Introduction & Question, Sorghum in Bread?

Wanted to introduced myself first.  My name is Gregory and my partner and I own a handmade soap and aromatherapy company in Nashville, TN.  I've recently taken up bread baking and he has taken up photography as our "hobbies" since our business no longer feels like a hobby anymore.  LOL

I've baked bread in the bread machine on and off for the past couple of years but made my first loaf from beginning to end from scratch last week, using my new baking stone.  (Honey Oatmeal Gift Bread recipe)...turned out great.

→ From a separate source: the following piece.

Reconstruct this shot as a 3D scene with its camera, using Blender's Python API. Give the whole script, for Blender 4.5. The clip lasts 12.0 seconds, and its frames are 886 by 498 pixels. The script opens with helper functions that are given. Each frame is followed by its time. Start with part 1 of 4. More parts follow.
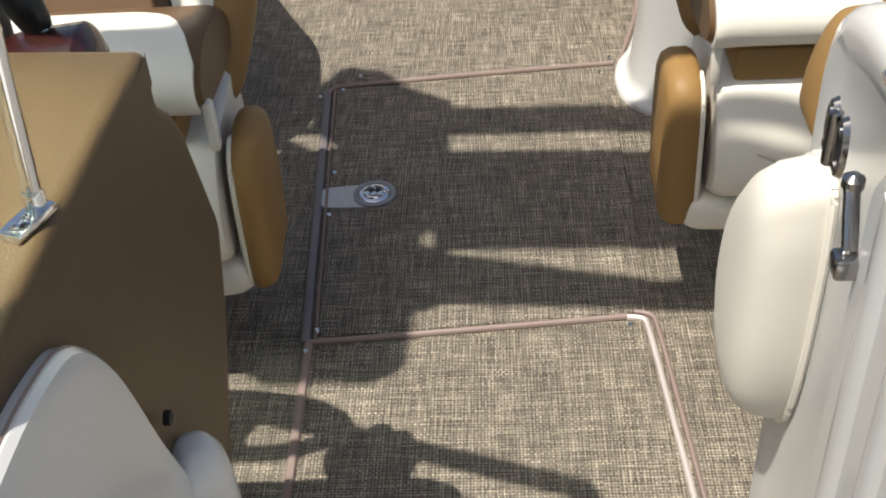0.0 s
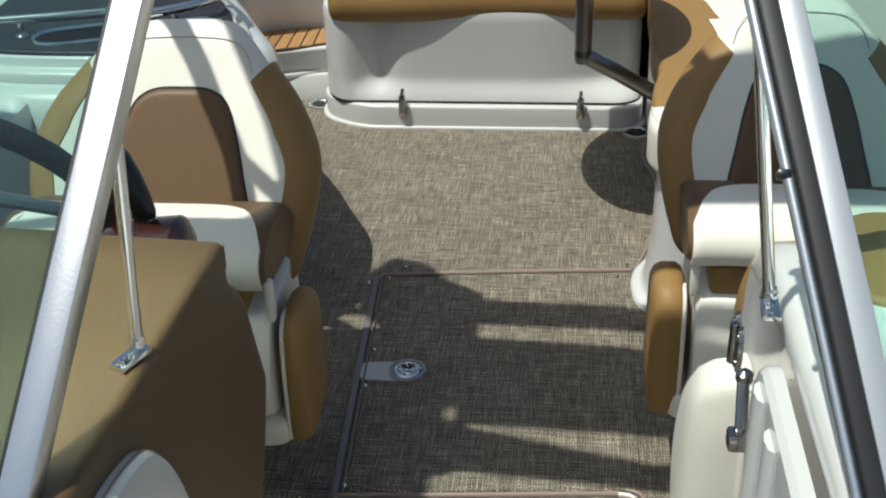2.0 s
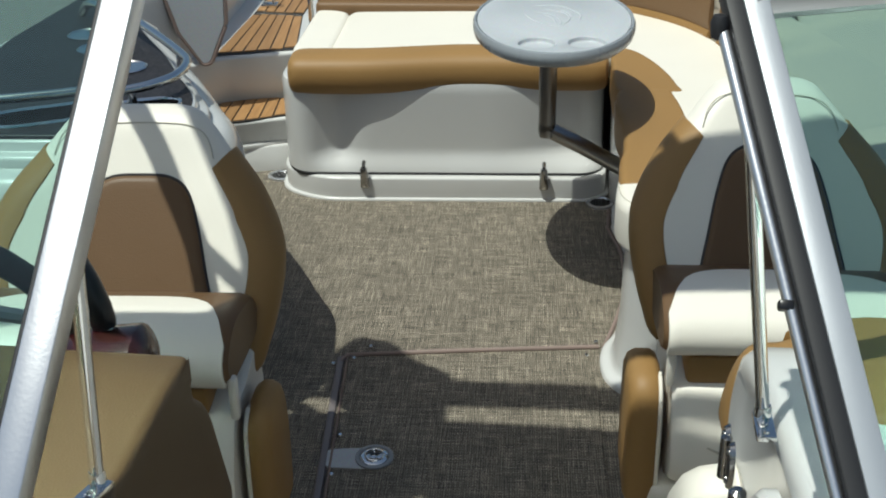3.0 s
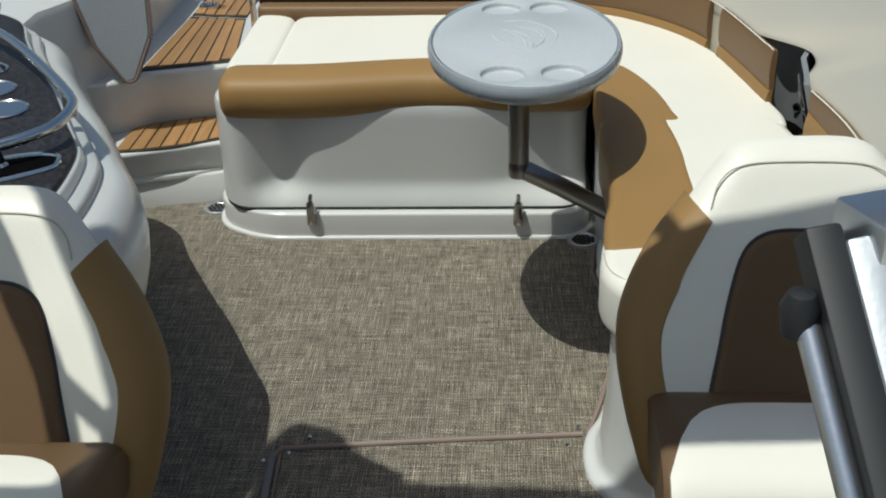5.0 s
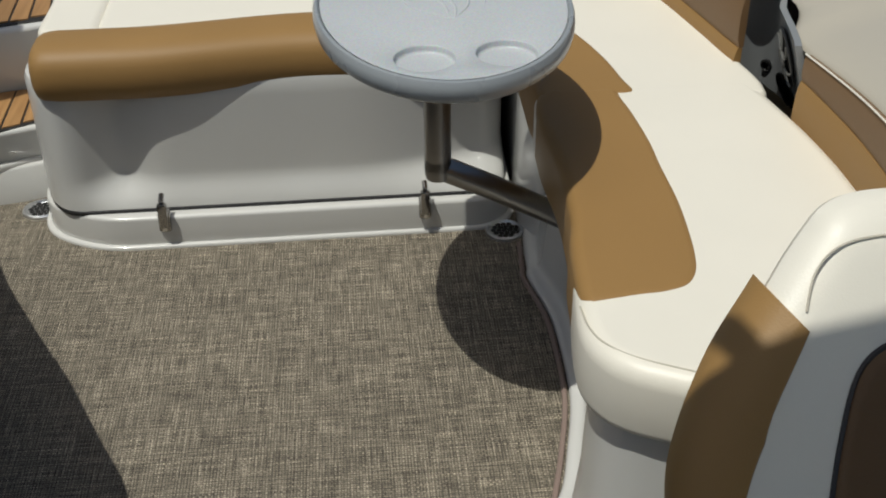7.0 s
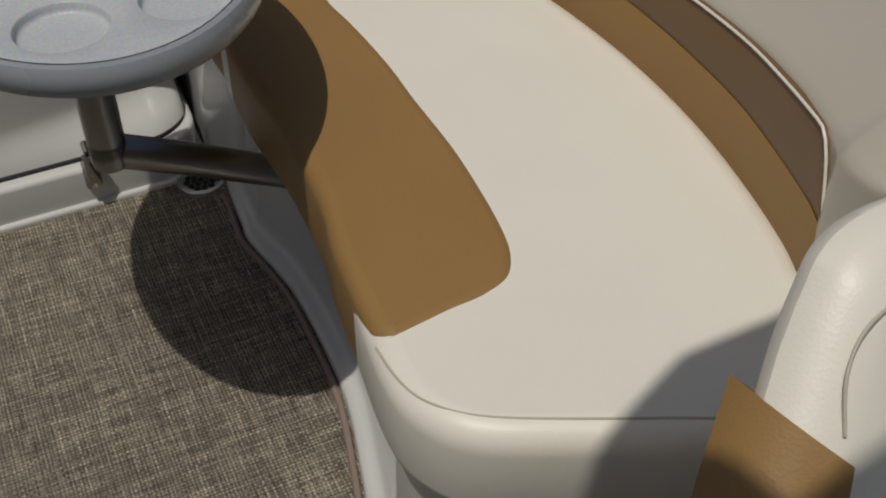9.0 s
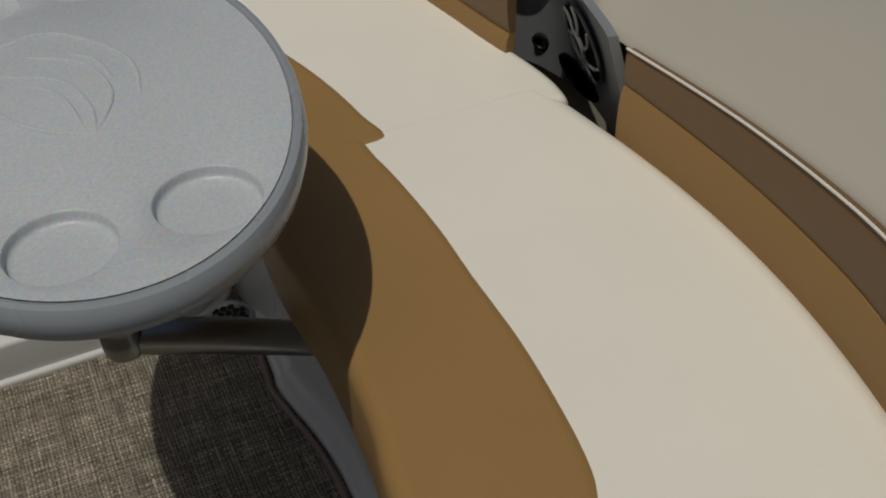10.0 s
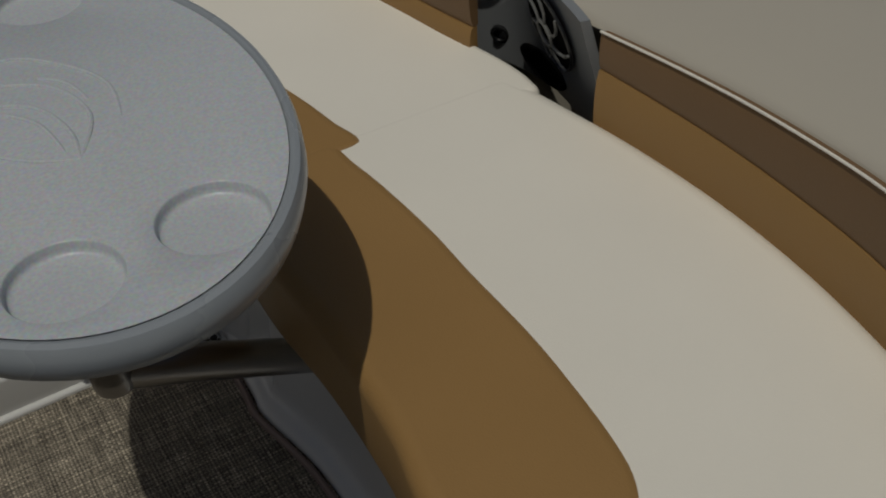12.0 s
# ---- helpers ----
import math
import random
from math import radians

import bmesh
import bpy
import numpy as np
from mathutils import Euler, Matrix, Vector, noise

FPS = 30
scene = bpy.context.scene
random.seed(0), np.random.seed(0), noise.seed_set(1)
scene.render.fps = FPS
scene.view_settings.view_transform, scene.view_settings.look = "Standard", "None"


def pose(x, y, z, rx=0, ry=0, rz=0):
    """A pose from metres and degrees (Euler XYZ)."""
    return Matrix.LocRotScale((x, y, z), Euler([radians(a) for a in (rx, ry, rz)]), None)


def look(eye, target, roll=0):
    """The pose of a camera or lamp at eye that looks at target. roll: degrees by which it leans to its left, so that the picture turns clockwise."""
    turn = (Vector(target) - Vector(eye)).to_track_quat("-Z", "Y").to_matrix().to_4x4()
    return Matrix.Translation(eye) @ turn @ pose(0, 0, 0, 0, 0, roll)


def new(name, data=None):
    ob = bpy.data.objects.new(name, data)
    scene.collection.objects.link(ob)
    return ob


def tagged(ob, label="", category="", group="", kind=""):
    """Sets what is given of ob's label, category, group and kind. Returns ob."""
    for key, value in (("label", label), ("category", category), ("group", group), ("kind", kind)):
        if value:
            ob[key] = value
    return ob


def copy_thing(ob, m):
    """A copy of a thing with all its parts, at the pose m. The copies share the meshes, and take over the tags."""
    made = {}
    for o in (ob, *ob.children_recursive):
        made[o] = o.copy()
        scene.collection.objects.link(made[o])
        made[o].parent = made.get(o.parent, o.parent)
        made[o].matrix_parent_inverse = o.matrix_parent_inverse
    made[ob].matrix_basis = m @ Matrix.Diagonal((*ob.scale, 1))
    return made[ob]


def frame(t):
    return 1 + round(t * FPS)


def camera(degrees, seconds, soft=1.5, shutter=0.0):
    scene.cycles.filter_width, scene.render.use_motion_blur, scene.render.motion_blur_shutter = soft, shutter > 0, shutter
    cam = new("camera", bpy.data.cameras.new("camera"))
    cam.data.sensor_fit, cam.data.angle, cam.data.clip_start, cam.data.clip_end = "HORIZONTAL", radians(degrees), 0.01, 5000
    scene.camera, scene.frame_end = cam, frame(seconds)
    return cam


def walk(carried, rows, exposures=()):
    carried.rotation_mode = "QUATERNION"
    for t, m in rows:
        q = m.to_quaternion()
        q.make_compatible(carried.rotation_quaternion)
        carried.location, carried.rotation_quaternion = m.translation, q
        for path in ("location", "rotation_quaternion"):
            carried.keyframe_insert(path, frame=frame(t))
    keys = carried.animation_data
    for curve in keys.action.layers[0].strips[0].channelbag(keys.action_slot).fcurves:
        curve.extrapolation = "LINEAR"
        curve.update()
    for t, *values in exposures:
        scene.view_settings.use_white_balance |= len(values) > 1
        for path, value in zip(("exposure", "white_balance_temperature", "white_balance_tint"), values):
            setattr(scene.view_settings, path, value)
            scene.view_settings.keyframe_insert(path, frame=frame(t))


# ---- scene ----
cam = camera(42.0, 12.0, soft=2.0)
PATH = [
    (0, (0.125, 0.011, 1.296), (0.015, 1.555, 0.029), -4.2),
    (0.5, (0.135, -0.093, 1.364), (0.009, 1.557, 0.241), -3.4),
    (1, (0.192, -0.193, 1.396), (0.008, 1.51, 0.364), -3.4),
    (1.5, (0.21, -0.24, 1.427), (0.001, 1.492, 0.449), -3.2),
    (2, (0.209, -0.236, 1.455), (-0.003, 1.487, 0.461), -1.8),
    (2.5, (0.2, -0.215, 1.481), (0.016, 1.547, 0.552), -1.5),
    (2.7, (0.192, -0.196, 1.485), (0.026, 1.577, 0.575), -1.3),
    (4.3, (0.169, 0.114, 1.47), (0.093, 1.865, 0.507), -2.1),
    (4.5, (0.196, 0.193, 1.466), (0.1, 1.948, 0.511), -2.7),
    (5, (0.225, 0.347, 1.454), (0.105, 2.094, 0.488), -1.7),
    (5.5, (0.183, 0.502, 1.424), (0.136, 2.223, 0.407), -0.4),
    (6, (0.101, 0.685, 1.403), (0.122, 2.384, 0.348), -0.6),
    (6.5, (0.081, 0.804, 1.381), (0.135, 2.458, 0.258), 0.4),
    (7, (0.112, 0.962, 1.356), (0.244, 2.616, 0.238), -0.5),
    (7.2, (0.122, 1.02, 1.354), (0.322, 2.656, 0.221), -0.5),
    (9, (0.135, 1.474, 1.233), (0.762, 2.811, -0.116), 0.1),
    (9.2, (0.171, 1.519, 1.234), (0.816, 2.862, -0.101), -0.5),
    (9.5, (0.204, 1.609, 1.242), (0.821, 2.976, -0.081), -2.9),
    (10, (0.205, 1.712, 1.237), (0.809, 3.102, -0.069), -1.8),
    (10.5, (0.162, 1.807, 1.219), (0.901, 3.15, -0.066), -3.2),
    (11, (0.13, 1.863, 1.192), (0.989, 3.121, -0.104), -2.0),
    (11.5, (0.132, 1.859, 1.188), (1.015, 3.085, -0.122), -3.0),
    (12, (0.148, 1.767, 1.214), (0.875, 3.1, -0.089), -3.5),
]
EXPOSURES = [(0.0, 0.58, 6600, 9), (1.0, 0.31, 6400, 6), (1.5, 0.21, 6250, 3), (2.5, 0.07, 6150, 0), (4.5, -0.3, 6000, -1), (5.5, -0.11, 6180, 2), (6.5, -0.36, 6300, 3), (7.2, -0.45, 6400, 5), (9.0, -0.96, 6540, 8), (10.5, -1.17, 6520, 6), (11.5, -1.32, 6480, 6), (12.0, -1.55, 6450, 6)]
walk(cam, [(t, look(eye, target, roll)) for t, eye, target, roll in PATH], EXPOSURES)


from mathutils import geometry
# ---- world, sun, exposure ----
world = bpy.data.worlds.new("world")
scene.world = world
world.use_nodes = True
wn = world.node_tree.nodes
sky = wn.new("ShaderNodeTexSky")
sky.sky_type = "NISHITA"
sky.sun_disc = False
sky.dust_density = 3.0
sky.sun_elevation = radians(69.4)
sky.sun_rotation = radians(231.4)
world.node_tree.links.new(sky.outputs[0], wn["Background"].inputs[0])
wn["Background"].inputs[1].default_value = 0.078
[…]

Has anyone ever used Sorghum Molasses in bread, perhaps as a replacement for honey?  I have some here from Kentucky and would love to incorporate it into a recipe.  Thanks in advance,

 Greg

PMcCool's picture
PMcCool

Greg,

Welcome to the Fresh Loaf!

Sorghum molasses ought to work as well as any other sweetener.  You might also want to substitute it for regular molasses in a recipe that calls for molasses.  When you substitute it for honey, it will lend its own flavor so don't be surprised by that. 

If nothing else, you can drizzle it over some freshly made, hot cornbread and you know that's going to be good.

PMcCool

sewwhatsports's picture
sewwhatsports

It works nice as a sweetener in rye breads.  I do a light rye with a mixture  of honey and molassas in it.  Try it out.